Trigonometric functions are fundamental in understanding various aspects of mathematics and its applications. These functions include sine, cosine, tangent, and their inverse functions. The inverse trigonometric functions, such as \( \arctan(x)\), are particularly important when you want to retrieve angles from ratio values.
The function \(\arctan(x)\) gives the angle whose tangent is \(x\). When working with trigonometric functions, it's helpful to remember:

• The domain of the tangent function is all real numbers except where \(\tan(x)\) is undefined, such as \(x = \frac{\pi}{2} + n\pi\) for any integer \(n\).
• The range of \(\arctan(x)\) is limited to \((-\frac{\pi}{2}, \frac{\pi}{2})\).
• Inverse trigonometric functions are crucial in calculus, as they often appear in integration and differentiation scenarios.

Understanding these properties allows you to effectively handle various mathematical problems that involve trigonometric inverse functions.

Differentiation is a powerful tool in mathematics used to find the rate at which a quantity changes. Various techniques can simplify this process, one of the most significant of which is the quotient rule. The quotient rule is essential when differentiating functions presented as one function divided by another, like our example function \(f(x) = \frac{\arctan(x)}{x}\).
The quotient rule formula, \( \frac{v(x)u'(x) - u(x)v'(x)}{(v(x))^2}\), may seem complex at first, but it is straightforward when broken down. Here:

• \(u(x)\) is the numerator function (\(\arctan(x)\))
• \(v(x)\) is the denominator function (\(x\))
• \(u'(x)\) and \(v'(x)\) are the derivatives of those functions

In our problem, the derivative of \(\arctan(x)\) is \(\frac{1}{1+x^2}\), while the derivative of \(x\) is \(1\). These derivatives align with the basic formula components, working together to find the derivative of the entire function.
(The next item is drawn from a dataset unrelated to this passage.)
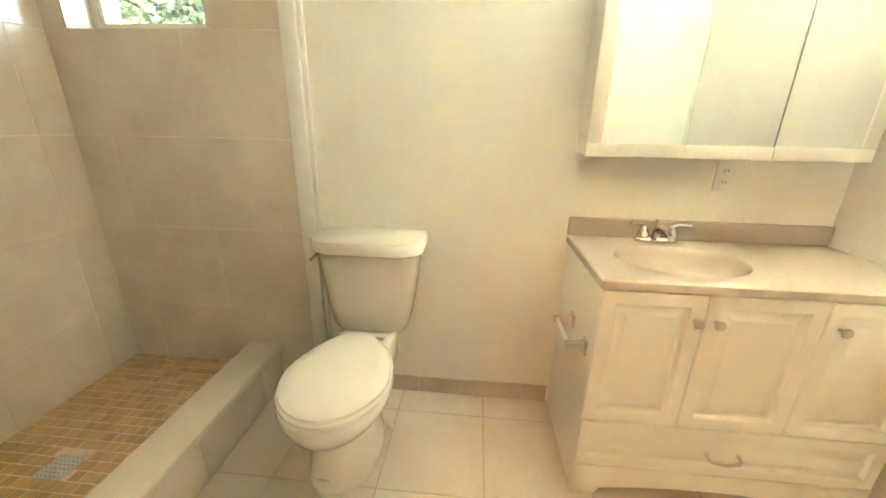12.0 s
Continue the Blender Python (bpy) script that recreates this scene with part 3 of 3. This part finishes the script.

Finding the derivative of inverse functions, like \(\arctan(x)\), is a key skill in calculus. The derivative of an inverse function gives insights into the slope of the tangent to the curve at a given point.
To derive \(\arctan(x)\), you apply the formula for the derivative of inverse trigonometric functions. Specifically, \(\frac{d}{dx}[\arctan(x)] = \frac{1}{1+x^2}\). This formula is crucial in calculating the rate of change for the angle \(\theta\) that has a tangent value of \(x\).
While solving derivative problems with inverse functions, keep in mind:

• Inverse functions reverse the operation of a trigonometric function, mapping ratios back to angles.
• You can often leverage properties of trigonometric identities to simplify problems further.
• The derivative signals how quickly the function value changes concerning the change in \(x\), providing direct insight into function behavior.

Understanding these concepts can significantly enhance your ability to solve challenges involving inverse functions in calculus.